Its creator designed the EmDrive as an engine for space travel. The EmDrive uses a RF resonant cavity thruster. This should create thrust without any propellant. Traveling around and carrying all your fuel with you gets very expensive, and a propellant-less thruster would change space travel forever.
Unfortunately, the EmDrive’s explanation violates the conservation of momentum principle. However, initial tests of the EmDrive showed positive thrust of about 20 micronewtons. Enough to warrant future testing. Of course, even tiny results have generated significant press and a cult-following.
However, scientists and engineers are much more skeptical. They doubt any device which would break fundamental conservation principles. Because of this, NASA avoided spending its resources to test a possible hoax.
Independent Research Fails to Verify Results
Fortunately, it looks like NASA won’t have to worry. A new paper was released by the Aeronautics and Astronautics Association of France’s Space Propulsion conference this week. Researchers from the Dresden University of Technology in Germany investigated the EmDrive’s initial results. Their initial conclusions suggest that the force reported in previous EmDrive experiments may not be the result of some magical invisible force, but is from the interaction of test cables and Earth’s magnetic field.

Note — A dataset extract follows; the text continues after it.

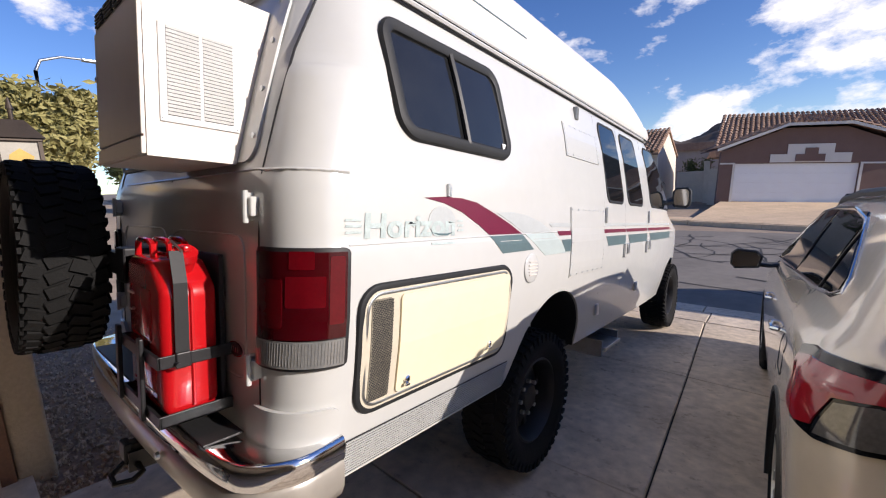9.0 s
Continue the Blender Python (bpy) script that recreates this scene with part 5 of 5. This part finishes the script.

“Our results show that the magnetic interaction from not sufficiently shielded cables or thrusters are a major factor that needs to be taken into account,” the team wrote in their research.
Typically, researchers looking for small results must be very careful to shield the device. This minimizes the affect of the testing setup itself. They calculated the forces between their cables and the Earth’s magnetic field. They reasoned that Earth’s magnetic field explained the small thrust of 20 micronewtons.
“[T]he German researchers noted that when they changed the direction that the EmDrive was facing, the direction of the thrust changed, but the level of thrust did not,” Motherboard noted. Of course, that shouldn’t happen. The EmDrive should always produce thrust in the direction the operators pointed it. “This clearly indicates that the ‘thrust’ is not coming from the EmDrive but from some electromagnetic interaction,” the researchers added.
Conclusion
Unfortunately for science fiction, the EmDrive appears to be debunked. Fortunately, scientists have saved the principle of conservation of momentum once again.